Yes, you should just make up a fake personal profile, and base your answers on that. True answers and human-bypassable answers are all bad, whereas fake answers open you up to a world full of entropy.

ohazi|8 years ago

correct horse battery staple?

tony101|8 years ago

One solution would be to randomly generate security answers with human readable words. Diceware does this. You can use a dice, or you can use an open source tool like this one:

https://www.rempe.us/diceware/#eff

https://en.wikipedia.org/wiki/Diceware

gecko|8 years ago

It's also built into 1Password. And before that, I just used what I think was literally a one- or two-line Perl script that just grabbed four words from /var/dict. Why yes, my mother's maiden name was indeed pathetic xylophone tootsie wasp, how did you know?

ddevault|8 years ago

You don't have to say "oh I just mash the keyboard for those", you can say "it's weird, bear with me" and read it out from your password manager.

ajmurmann|8 years ago

I do exactly this. About 4-5 characters in the support person interrupts me with "yeah, whatever".

The entire security question situation makes me incredibly pessimistic that we will ever get good security. The idea of security questions is so mind numbingly stupid to me yet it's widely used. One would have thought that after the Sarah Palin hack years ago everyone would have realised that but it seems like nobody did. The support agent didn't see my security question and go "oh that's clever". That's despite him being a person who deals with these all day they should realise the overwhelming stupidity. In a sane world companies who tell their users to use special characters etc. in their passwords and rotate them but then encourage them to mess it all up by storing information from their Facebook page ad a replacement for the password should have to pay massive fines. Yet hardly anybody is even seeing a problem with this.

This situation to me is so demotivating because it makes me think that whatever security mechanism we come up with well meaning people will undermine it.

maxerickson|8 years ago

The quote is an attacker attempting to bypass the check.

wyager|8 years ago

It's not about what you say, it's about what an attacker can get away with saying. And they can almost certainly get away with "I just mash the keyboard."

musage|8 years ago

But the attacker kind of has to know the answer is gibberish from the bat, otherwise they'd either guess or pretend to not remember a real answer, which is noticeably different from saying something like "oh, that's 30 random characters but I don't have the note with me right now".

cortesoft|8 years ago

Here is how it would go... attacker gives a real answer, support says no that isn't it. Attacker goes, "oh, sometimes I give fake answers for the question... is it a really long string of characters?"

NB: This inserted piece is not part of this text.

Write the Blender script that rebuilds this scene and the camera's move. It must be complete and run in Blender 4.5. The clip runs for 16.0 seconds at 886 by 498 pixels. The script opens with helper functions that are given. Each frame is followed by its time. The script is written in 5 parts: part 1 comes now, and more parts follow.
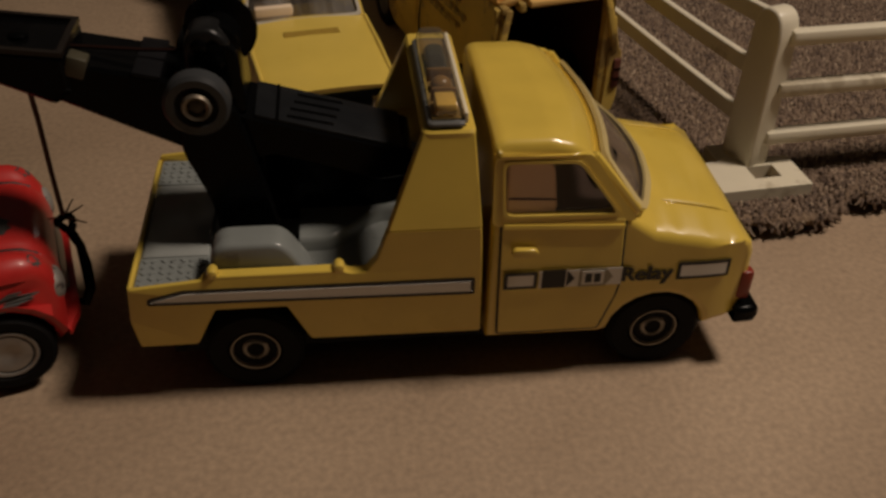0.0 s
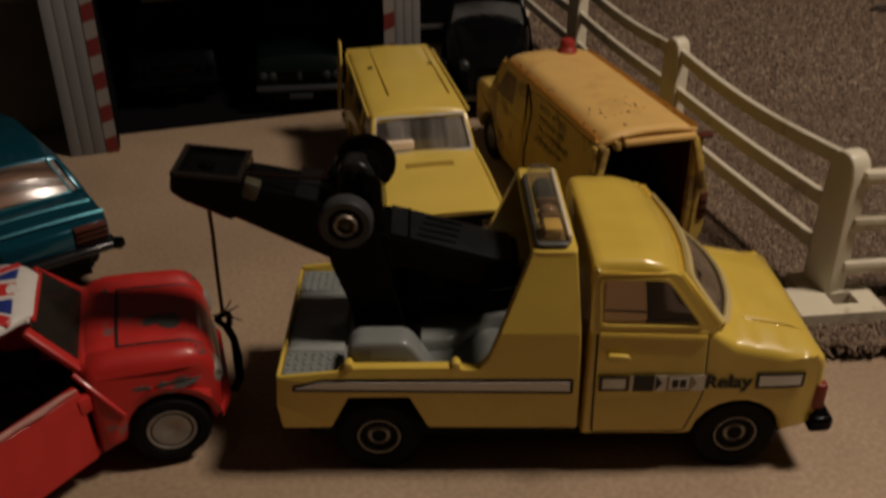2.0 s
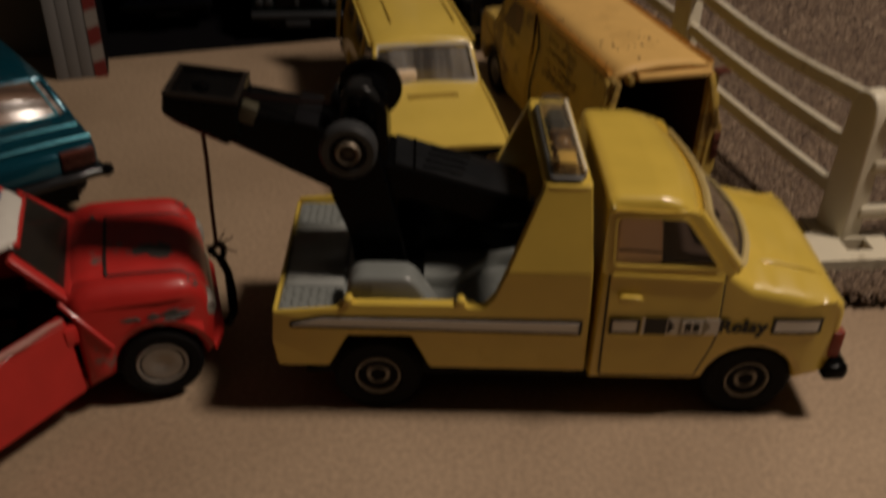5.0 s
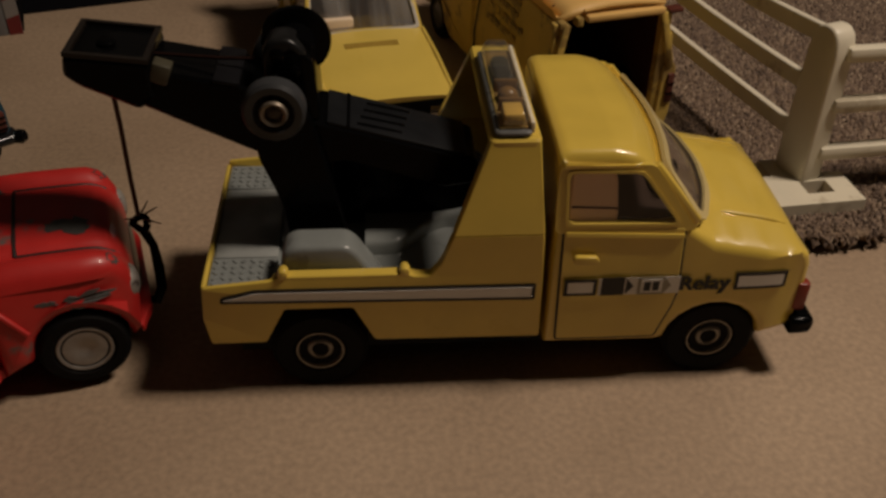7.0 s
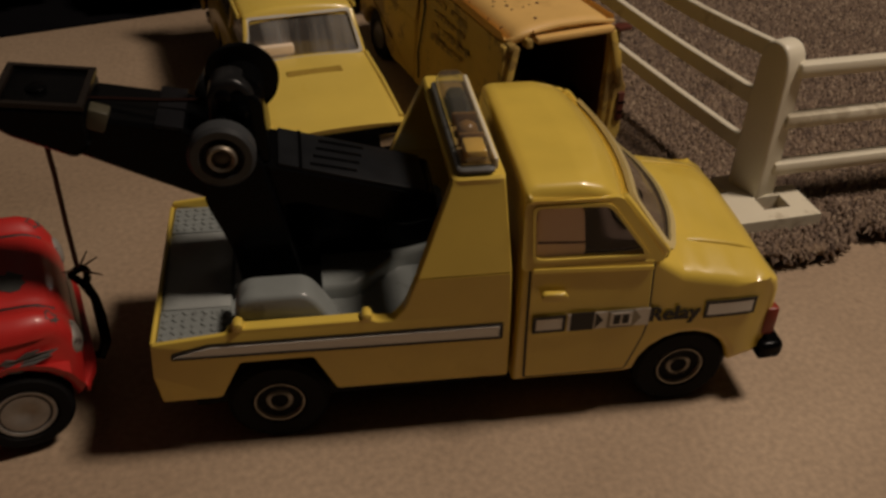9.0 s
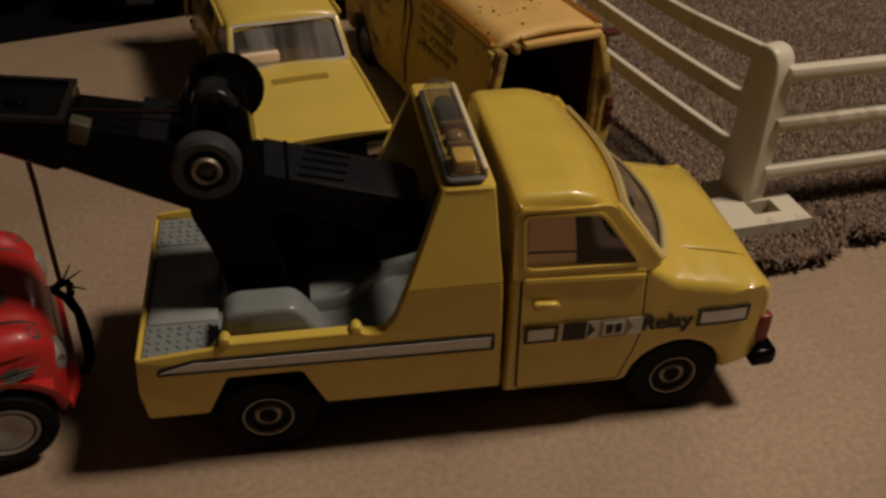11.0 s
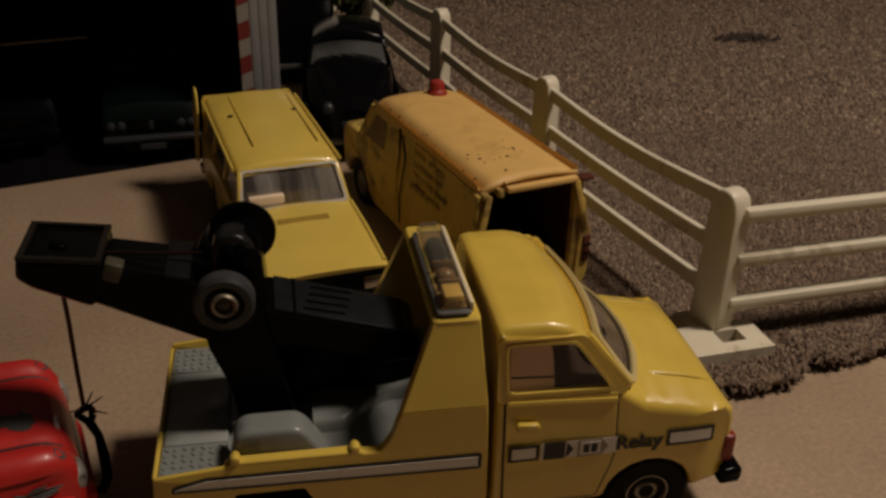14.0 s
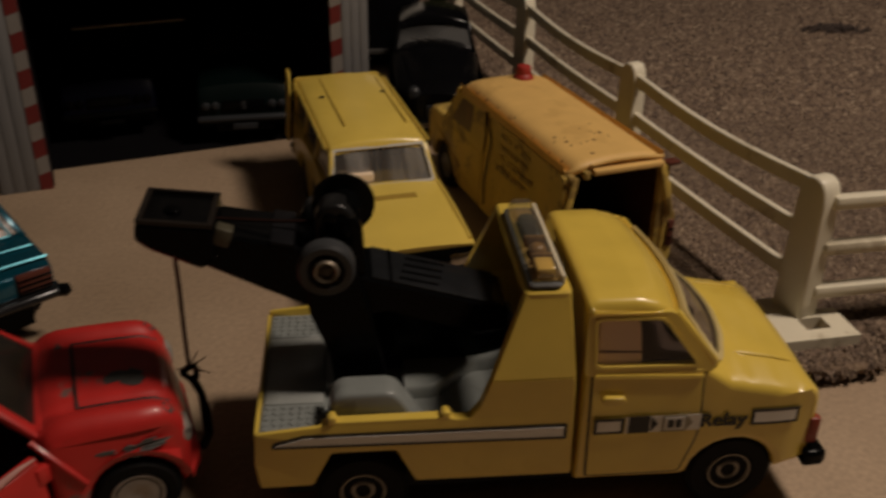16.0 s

Or they could go through a few things like that, always giving the excuse that they give false answers until they stumble on the right one.

tonyedgecombe|8 years ago

But we already know @sersi just mashes the keyboard for those questions :)

evincarofautumn|8 years ago

One trick is to use pronounceable passwords as answers to security questions, like a sequence of words (“Mother’s maiden name?” “correct horse battery staple”) or arbitrary syllables that make it sound as if you’re having a mini-stroke (“Where were you born?” “prisencolinensinainciusol, oll raigth”).

stordoff|8 years ago

I try to leave them unset where I can (probably doesn't help over the phone; I'm thinking more of online accounts), such as on eBay which keeps prompting me to set security questions but going back to the homepage lets me avoid doing so.

For sites that force you to set them (and where I care - otherwise they just get random nonsense), and for my bank, I have a set of plausible but false answers I use. Not bulletproof of course, but definitely not googleable and avoids the "I just set it to something random" attack.

LoSboccacc|8 years ago

that places the liability on the phone rep, while guessing an easy answer places it on you, so still a better choice

l0b0|8 years ago

Just generate a pronounceable word, for example using KeePass*.